* THE TASK
Locate each line holding the string "part" and copy it.

--- START SOURCE DATA ---

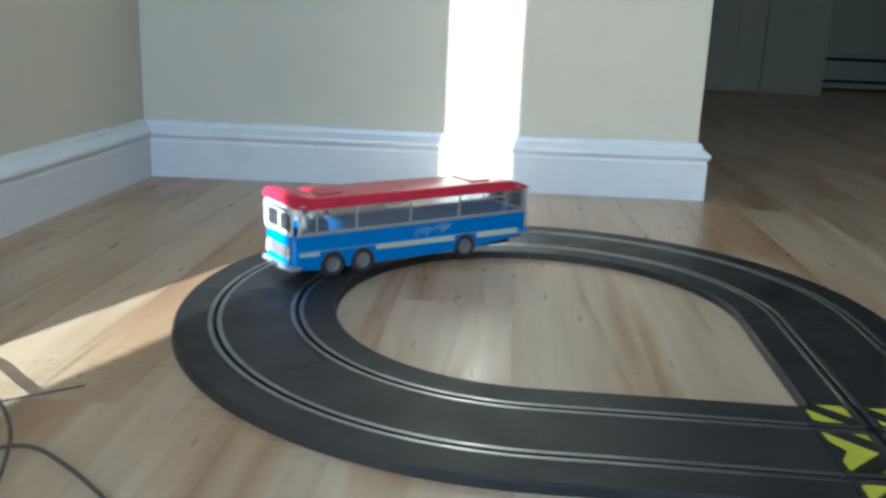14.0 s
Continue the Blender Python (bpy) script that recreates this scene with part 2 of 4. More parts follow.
M_LAMPWHITE = material("white_lens", (0.78, 0.8, 0.82), 0.15, scale=90, coat=0.5)
M_LAMPYELLOW = material("pale_yellow_lens", (0.62, 0.6, 0.3), 0.2, scale=90, coat=0.5)
M_PLATE = material("plate_black", (0.03, 0.035, 0.04), 0.4)
M_PLATEBAR = material("plate_grey", (0.5, 0.5, 0.48), 0.4)
M_CARBON = carbon_material()
M_BLACK = material("black_plastic", (0.014, 0.014, 0.015), 0.38, second=(0.03, 0.03, 0.03), scale=90, rough_var=0.08)
M_CABLE = material("black_cable", (0.04, 0.034, 0.026), 0.5, second=(0.06, 0.052, 0.042), scale=30)
M_CABLEB = material("blue_grey_cable", (0.12, 0.125, 0.15), 0.45, second=(0.05, 0.05, 0.06), scale=25)
M_KNOB = material("blue_knob", (0.03, 0.16, 0.6), 0.3, scale=90)
M_LED = material("red_led", (0.4, 0.02, 0.05), 0.25, scale=90)
M_LOGOY = material("yellow_logo_print", (0.62, 0.55, 0.02), 0.35, scale=90)
M_LOGOB = material("pale_blue_print", (0.3, 0.55, 0.72), 0.35, scale=90)
M_BIN = material("brown_bin_plastic", (0.042, 0.024, 0.020), 0.6, second=(0.03, 0.018, 0.015), scale=14, bump=0.2, bump_scale=300)
M_TEAL = material("teal_cloth", (0.2, 0.52, 0.5), 0.85, second=(0.13, 0.38, 0.38), scale=25, bump=0.5, bump_scale=500)
M_DRUM = material("cream_enamel", (0.62, 0.66, 0.58), 0.3, second=(0.58, 0.62, 0.54), scale=6)
M_DRUMBASE = material("dark_green_rubber", (0.025, 0.032, 0.03), 0.6, scale=20)
M_HEATER = material("grey_heater_metal", (0.3, 0.3, 0.25), 0.5, 0.2, scale=10)
M_CURTAIN = material("white_blind_cloth", (0.72, 0.72, 0.7), 0.9, scale=10)
M_DOLL = material("dark_doll_plastic", (0.03, 0.03, 0.035), 0.5, scale=60)


# ---- mesh helpers ----
def part(name, bm, mat, parent=None, label="", smooth=False):
    me = bpy.data.meshes.new(name)
    bm.to_mesh(me)
    bm.free()
    if smooth:
        me.polygons.foreach_set("use_smooth", [True] * len(me.polygons))
    me.materials.append(mat)
    ob = new(name, me)
    if parent is not None:
        ob.parent = parent
    if label:
        tagged(ob, label)
    return ob


def thing(name, label, category, group="", kind="", at=(0, 0, 0)):
    ob = new(name)
    ob.empty_display_size = 0.01
    ob.location = at
    return tagged(ob, label, category, group, kind)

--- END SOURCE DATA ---

* FINISHED ANSWER
Continue the Blender Python (bpy) script that recreates this scene with part 2 of 4. More parts follow.
def part(name, bm, mat, parent=None, label="", smooth=False):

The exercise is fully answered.